Urban Mobility Workshop 2018 – Public Debates

18 September 2018

The Urban Mobility Public Debate explored how new technologies could open up an exciting range of opportunities in which the infrastructure of movement and the architecture of buildings can physically merge together.

The Urban Mobility Public Debate, moderated by Tim Stonor, gathered a selection of members from the academic body to provide a wider scope on new visions for urban mobility.

Norman Foster introduced this series of debates by emphasising today’s revolution in transport, and how cities will dramatically transform in the near future in combination with artificial intelligence. Following Foster’s words, Stonor described a paradox of the digital age. The physical world can now be explored in depth from a static position while, at the same time, evolving technology measures migration and population movement to new levels of accuracy.

With a vision reflecting on social impact, Alfredo Brillembourg highlighted eight concepts emphasising how architecture can cause change in a community. He underlined the importance of connectivity between the different areas of cities.

Bringing policy-making issues to the fore, Tilly Chang talked about her work as an Executive Director of the San Francisco County Transportation Authority.
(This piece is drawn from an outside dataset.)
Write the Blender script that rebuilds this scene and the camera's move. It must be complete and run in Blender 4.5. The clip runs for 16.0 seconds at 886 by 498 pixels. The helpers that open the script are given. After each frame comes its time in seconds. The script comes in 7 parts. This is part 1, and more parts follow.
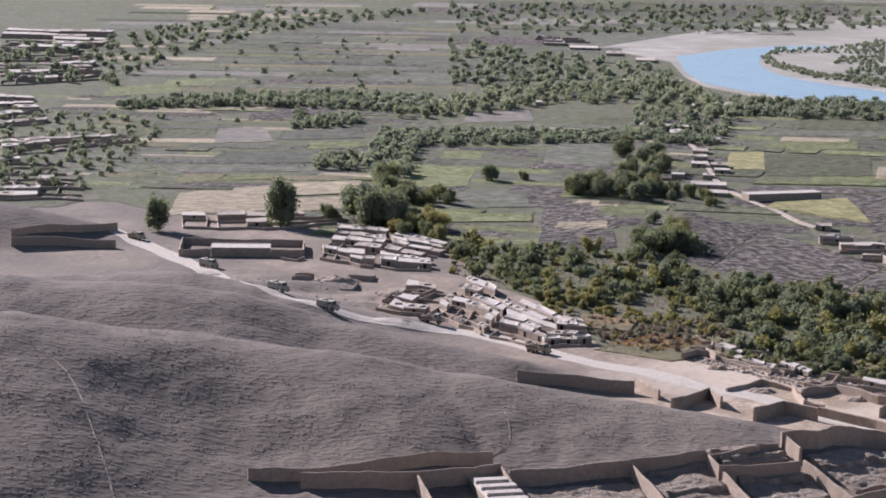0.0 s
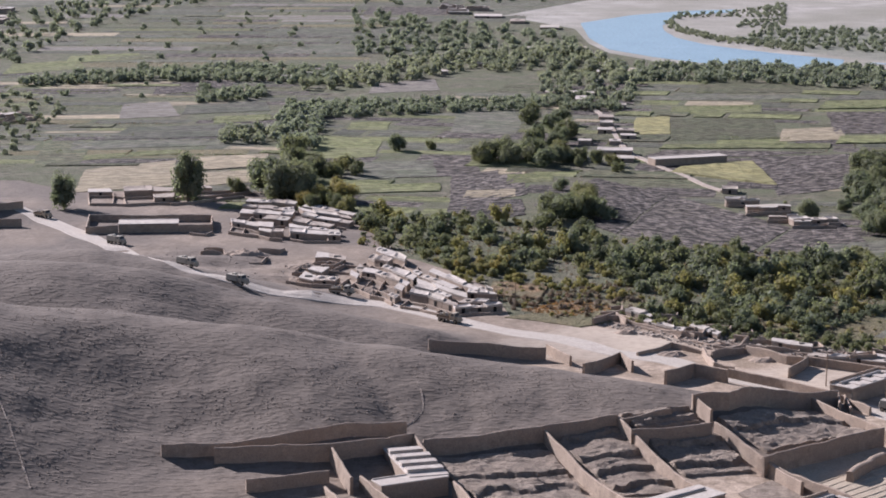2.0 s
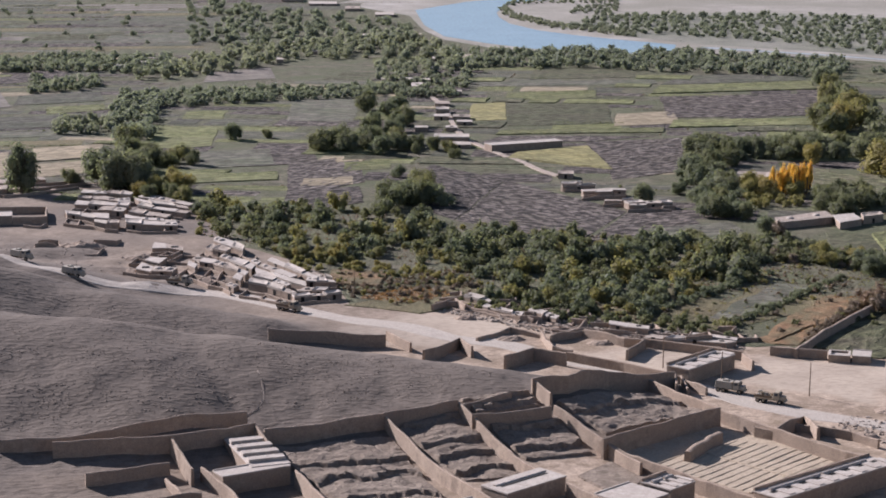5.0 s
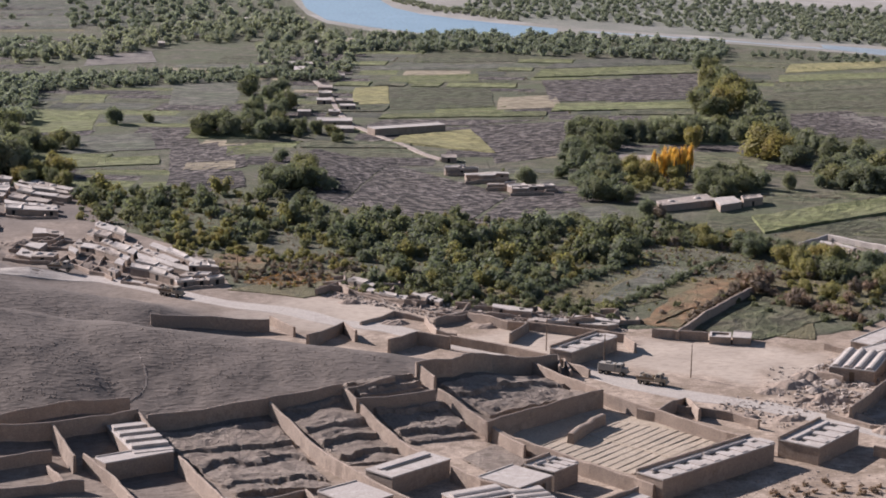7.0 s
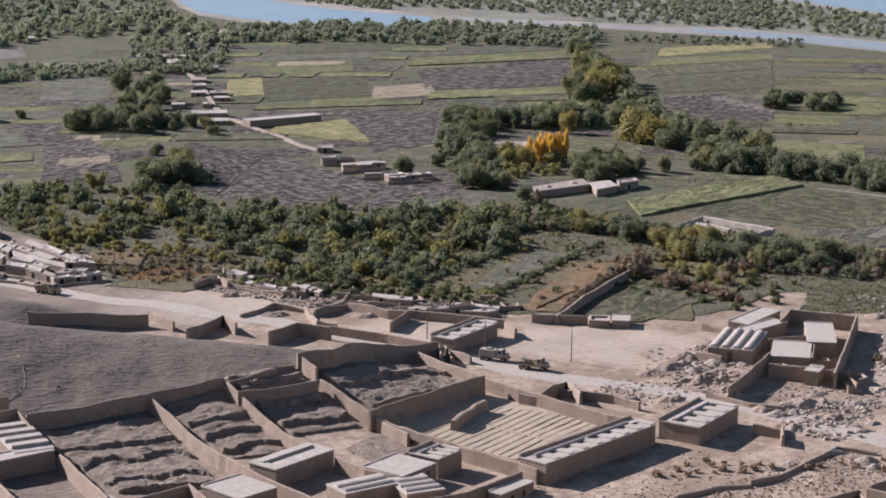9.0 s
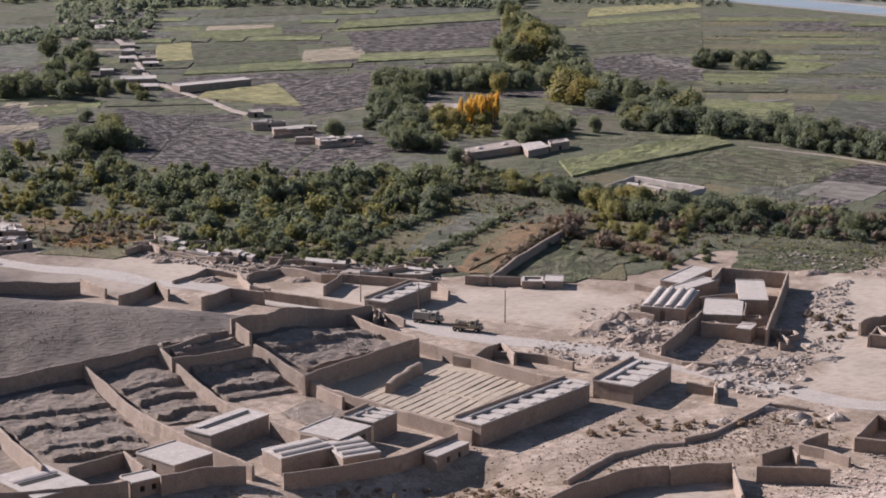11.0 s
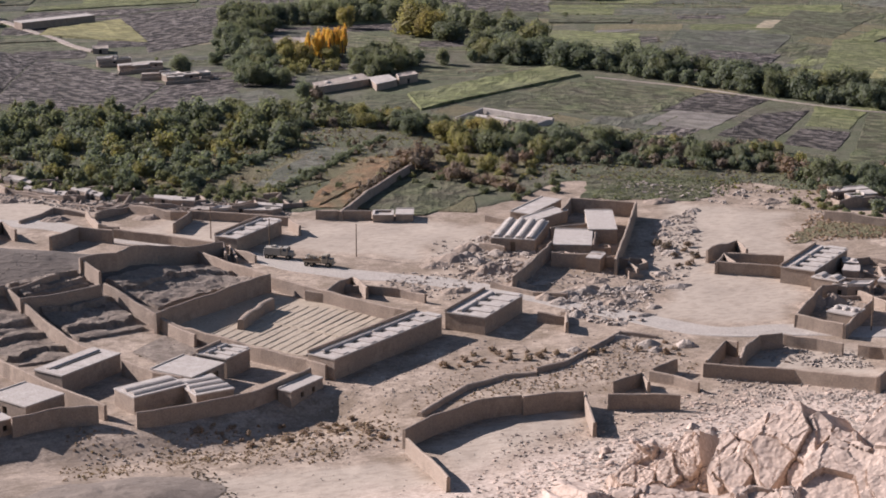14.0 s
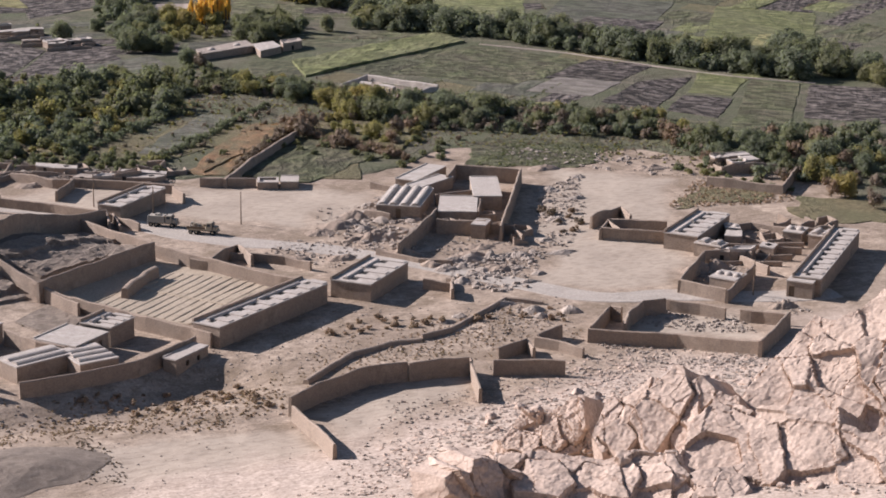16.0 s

On the other hand, Carlo Ratti reflected on the future, enquiring on how we can quantify and classify what happens today and what seems to come from tomorrow.

Where Tilly Chang had suggested dividing cities with less infrastructure, Brillembourg emphasised the relevance of not expanding cities, but encouraging growth patterns to be ‘recycled, reused, rethought and relived’. Ratti, developing his fellow participants’ arguments, and Brillembourg’s in particular, reasoned that greater efforts must be made for reusing (and especially better using) resources to promote greater sociability and equality. To conclude, Carlo Ratti and Tilly Chang considered how technology can provide a new range of opportunities through the infrastructure of movement and the architecture of buildings.

Participants: Alfredo Brillembourg, Tilly Chang, Norman Foster, Carlo Ratti and Tim Stonor.